Administrators also acknowledge this. Dean of the Law School Joanne van der Leun recently pointed out during a Faculty Council meeting that it is more difficult to find staff. ‘We often hear that the travel allowance in Leiden is relatively low. It’s something that’s regularly brought up.’
In May 2022, the unions sent a memo to the Executive Board, Van Os says. ‘In addition to raising the ceiling amount, we would also like the Board to encourage public transport over motorised transport by differentiating between the two.’ She would like the allowance to be distance-based. ‘This would mean reimbursing a maximum number of kilometres per day, for example 65 kilometres per day, one way. An open question is whether or not it’s a good idea to stratify; differentiate the allowance rates according to salary scale.’


The University Council has also addressed the issue. ‘We’re currently working on the budget’, says Max van Haastrecht, council member for PhDoc, the party for PhD candidates and postdocs. ‘I’ve submitted a written question regarding the travel allowance to the Board. We were informed that the possibility of a more generous travel allowance is currently under consideration. A meeting with the Rector and PhD candidate representatives will be held soon and this matter will also be addressed.’

The Board is aware of the concerns, responds university spokesperson Caroline van Overbeeke. ‘These are uncertain times and there is more uncertainty to come. That’s why it’s difficult to look ahead at the moment. This affects the university’s financial possibilities.’

Working from home is also a point of consideration. ‘There is an allowance in place for that too: some people work from home more than others, for example. All of that factors into this discussion.’

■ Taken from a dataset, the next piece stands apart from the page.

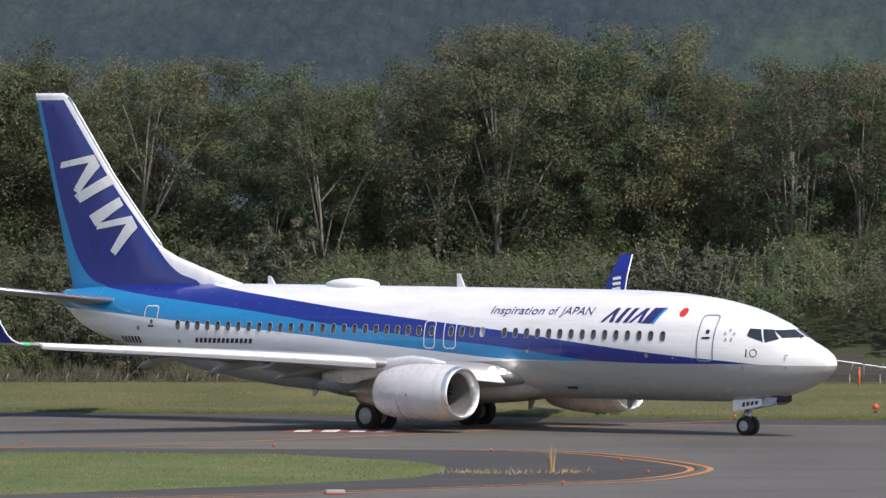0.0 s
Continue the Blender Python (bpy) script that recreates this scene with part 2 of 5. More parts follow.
M_FUS, M_FIN, M_WLET = livery_material(), fin_material(), winglet_material()
M_WHITE = paint("white_paint", WHITE, 0.3, 0, 0.08)
M_WING = paint("wing_grey_paint", (0.35, 0.355, 0.36), 0.35, 0.0, 0.22)
M_NAC = paint("nacelle_paint", (0.64, 0.65, 0.66), 0.28, 0.0, 0.14)
M_LIP = metal("polished_aluminium", (0.86, 0.87, 0.88), 0.42)
M_STEEL = metal("gear_steel", (0.42, 0.42, 0.43), 0.45)
M_BLADE = paint("fan_blade", (0.062, 0.061, 0.061), 0.5, 0.3)
M_HOT = metal("exhaust_metal", (0.30, 0.26, 0.22), 0.45)
M_LINER = paint("inlet_liner", (0.15, 0.148, 0.143), 0.6)
M_TYRE = paint("tyre_rubber", (0.018, 0.018, 0.019), 0.8, 0, 0.3)
M_HUB = paint("wheel_hub", (0.46, 0.46, 0.47), 0.45, 0.3, 0.3)
M_DARK = paint("dark_cavity", (0.02, 0.02, 0.021), 0.8)
M_NAVY = paint("navy_lettering", (0.03, 0.03, 0.16), 0.4, 0, 0.05)
M_CYAN = paint("cyan_paint", CYAN, 0.35, 0, 0.05)
M_BLACK = paint("black_lettering", (0.02, 0.02, 0.025), 0.5, 0, 0.05)
M_RED = paint("red_paint", (0.62, 0.045, 0.03), 0.4, 0, 0.05)
M_OUTLINE = paint("outline_grey_blue", (0.22, 0.23, 0.36), 0.4, 0, 0.05)
M_OUTLINE_W = paint("outline_white", (0.75, 0.76, 0.78), 0.4, 0, 0.05)
M_PANE = glass_dark("cabin_pane", (0.035, 0.037, 0.045))
M_SHIELD = glass_dark("windscreen_glass", (0.020, 0.026, 0.030))
M_BEZEL = paint("window_bezel", (0.38, 0.38, 0.40), 0.35)
M_LAMP = lamp_material("landing_lamp", (1.0, 0.97, 0.9), 5.0)
M_GREEN = lamp_material("green_lamp", (0.02, 0.45, 0.16), 0.5)
M_REDLAMP = lamp_material("red_lamp", (1.0, 0.06, 0.03), 1.2)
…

In addition to the basic travel allowance, other options are available. In the Terms of Employment Individual Choices Model, employees can apply for an additional travel allowance.

The university calculates the number of commuter kilometres based on an employee’s average and multiplies it by €0.19. The system will then deduct the resulting amount from the gross salary. As a result, an employee pays less income tax.

But that is just one of the options in that model, says Nicole van Os. ‘It also includes, for example, an allowance for a bicycle, gym membership and union membership. So it might seem like a generous gift, but you’re basically paying out of your own pocket.’

Moreover, the tax authority also allows you to deduct commuting expenses if you travel by public transport, says Van Os.